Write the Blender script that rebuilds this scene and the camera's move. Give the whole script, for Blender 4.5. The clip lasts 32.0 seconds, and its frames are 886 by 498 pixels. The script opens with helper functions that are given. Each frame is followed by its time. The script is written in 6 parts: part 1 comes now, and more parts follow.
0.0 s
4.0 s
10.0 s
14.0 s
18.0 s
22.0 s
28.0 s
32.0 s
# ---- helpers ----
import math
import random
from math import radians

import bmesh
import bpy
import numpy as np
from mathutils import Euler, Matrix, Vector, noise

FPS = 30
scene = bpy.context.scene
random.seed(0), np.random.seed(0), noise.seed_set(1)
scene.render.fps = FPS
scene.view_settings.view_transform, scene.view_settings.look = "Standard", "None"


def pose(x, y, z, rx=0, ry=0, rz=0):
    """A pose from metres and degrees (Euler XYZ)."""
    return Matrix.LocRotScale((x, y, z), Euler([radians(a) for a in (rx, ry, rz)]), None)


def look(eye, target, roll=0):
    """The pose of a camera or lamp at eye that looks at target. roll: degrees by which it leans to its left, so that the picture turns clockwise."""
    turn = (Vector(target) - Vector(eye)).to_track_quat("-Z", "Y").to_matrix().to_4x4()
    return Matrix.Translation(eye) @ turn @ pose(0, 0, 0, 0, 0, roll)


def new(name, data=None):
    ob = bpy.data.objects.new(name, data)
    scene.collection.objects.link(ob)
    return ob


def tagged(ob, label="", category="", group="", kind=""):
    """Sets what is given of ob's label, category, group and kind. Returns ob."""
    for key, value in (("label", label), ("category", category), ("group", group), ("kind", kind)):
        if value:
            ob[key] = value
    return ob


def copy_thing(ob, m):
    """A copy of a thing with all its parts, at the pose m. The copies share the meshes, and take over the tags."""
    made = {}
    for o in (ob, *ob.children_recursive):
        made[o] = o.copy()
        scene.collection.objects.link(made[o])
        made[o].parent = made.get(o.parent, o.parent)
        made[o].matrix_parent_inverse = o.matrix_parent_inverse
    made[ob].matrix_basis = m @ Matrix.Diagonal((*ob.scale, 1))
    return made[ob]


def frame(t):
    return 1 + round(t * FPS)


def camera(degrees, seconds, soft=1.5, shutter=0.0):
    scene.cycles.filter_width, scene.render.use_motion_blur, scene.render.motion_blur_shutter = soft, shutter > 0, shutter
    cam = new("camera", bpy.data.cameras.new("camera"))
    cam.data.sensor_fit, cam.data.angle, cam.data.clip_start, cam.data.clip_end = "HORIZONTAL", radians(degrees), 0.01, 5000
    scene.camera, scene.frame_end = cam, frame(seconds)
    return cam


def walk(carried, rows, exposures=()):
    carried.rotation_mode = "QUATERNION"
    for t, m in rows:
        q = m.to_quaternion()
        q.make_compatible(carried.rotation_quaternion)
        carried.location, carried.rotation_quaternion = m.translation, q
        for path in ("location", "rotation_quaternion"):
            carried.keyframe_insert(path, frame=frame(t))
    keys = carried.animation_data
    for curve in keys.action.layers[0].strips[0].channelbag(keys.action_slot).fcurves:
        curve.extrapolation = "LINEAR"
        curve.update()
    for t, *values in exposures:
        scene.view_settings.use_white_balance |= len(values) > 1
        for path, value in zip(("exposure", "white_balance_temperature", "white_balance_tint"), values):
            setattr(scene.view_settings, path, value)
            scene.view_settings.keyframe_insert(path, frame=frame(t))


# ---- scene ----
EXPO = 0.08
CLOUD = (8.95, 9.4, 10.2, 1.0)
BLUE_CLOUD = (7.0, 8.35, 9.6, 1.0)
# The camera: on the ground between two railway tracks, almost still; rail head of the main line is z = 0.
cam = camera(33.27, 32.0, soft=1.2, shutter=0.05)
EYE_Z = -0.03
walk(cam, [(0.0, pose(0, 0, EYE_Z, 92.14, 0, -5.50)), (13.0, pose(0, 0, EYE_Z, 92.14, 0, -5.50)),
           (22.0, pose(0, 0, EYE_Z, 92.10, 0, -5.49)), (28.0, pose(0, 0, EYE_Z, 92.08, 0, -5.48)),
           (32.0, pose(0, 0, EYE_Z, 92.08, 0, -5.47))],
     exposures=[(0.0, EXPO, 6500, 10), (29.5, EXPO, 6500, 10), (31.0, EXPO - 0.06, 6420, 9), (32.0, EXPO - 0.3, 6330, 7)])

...

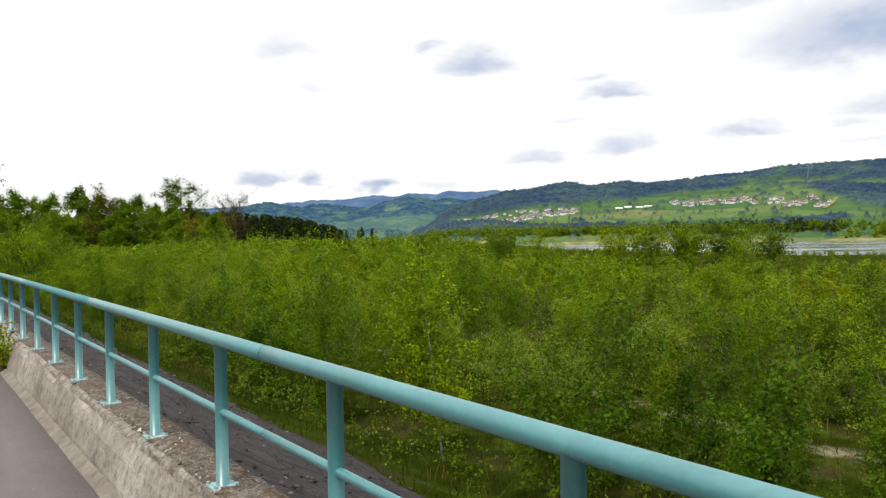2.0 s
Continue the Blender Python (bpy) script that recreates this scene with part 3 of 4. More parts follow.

* * *

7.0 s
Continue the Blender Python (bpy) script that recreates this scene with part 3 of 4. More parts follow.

## Problem to solve
Look back at the data above. Transcribe exactly the lines starting at the line that contains "curve.update()" and ending at the line that contains "scene.view_settings.keyframe_insert(path, frame=frame(t))".

## Answer to the exercise
        curve.update()
    for t, *values in exposures:
        scene.view_settings.use_white_balance |= len(values) > 1
        for path, value in zip(("exposure", "white_balance_temperature", "white_balance_tint"), values):
            setattr(scene.view_settings, path, value)
            scene.view_settings.keyframe_insert(path, frame=frame(t))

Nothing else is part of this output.